Since April, the government has offered €500 in cash to asylum seekers from countries including Afghanistan, Morocco, Iraq, and Nigeria if they return home voluntarily within the first three months of their asylum application.

Those who leave within six months get €250, and after six months, they get €50. No figures have been released so far about the number of people who have accepted the offer of cash, although the government has confirmed the number of voluntarily returns this year has reached 3,195.

One asylum seeker from Iraq told the Kurier newspaper, however, that his main motivation for returning home is that he failed to secure himself a better future in Europe.

“I wanted to live in peace and security,” he said. “The people here do not want the refugees. We have all felt it.”

Having being in the country nine months, he neither received a hearing for his asylum application nor a place on a German course. “I didn’t come here to get money. I wanted to work and bring over my wife. But now I think I have lost nine months of my life,” he said.

The organisation Verein Menschenrechte Österreich (Human Rights Society Austria), which gives free legal advice to asylum seekers and helps between 250 and 350 people return to their home countries every month, says only 21 of their clients have taken the money.

“The money is not a motivation for returning,” said the head of the organisation Günter Ecker. “But sometimes, someone likes to take it because it facilitates the return.”

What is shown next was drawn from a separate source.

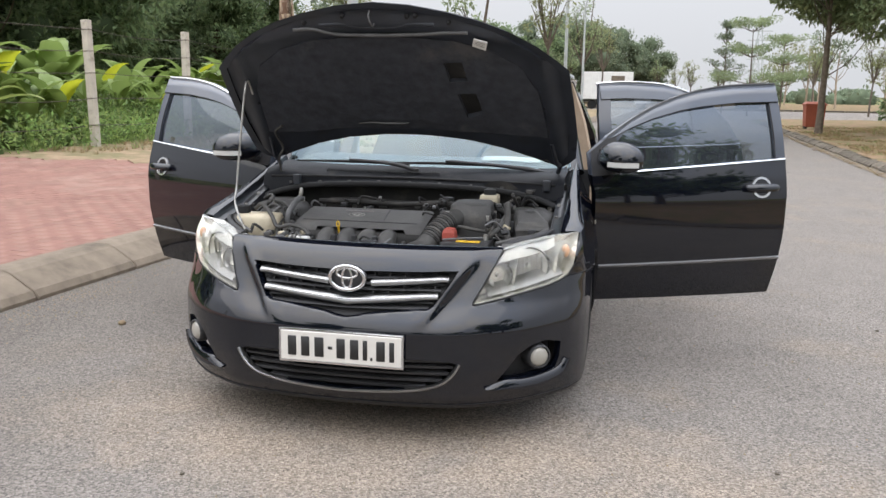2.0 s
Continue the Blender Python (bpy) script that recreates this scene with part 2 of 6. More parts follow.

“Life perspective is the most important thing. How many years are left until the case is decided, can they bring over their family, and is it easier to make ends meet here than back home.”

Some, including Syrians, have even returned home to civil war conditions due to homesickness, he added.

In a statement released along with the latest figures on returning asylum seekers, head of the Austrian Federal Office for Immigration and Asylum Wolfgang Taucher said the system is only credible if failed asylum seekers can be returned home. “Voluntary returns are an absolute first priority,” he said.

In total, 5,163 people were returned to their home country so far this year, 3,195 of whom went voluntarily.

According to the latest figures from the office, 25,772 decisions have been made on asylum applications so far this year. Of those, 12,517 were granted asylum and 1,713 were granted shorter-term subsidiary protection.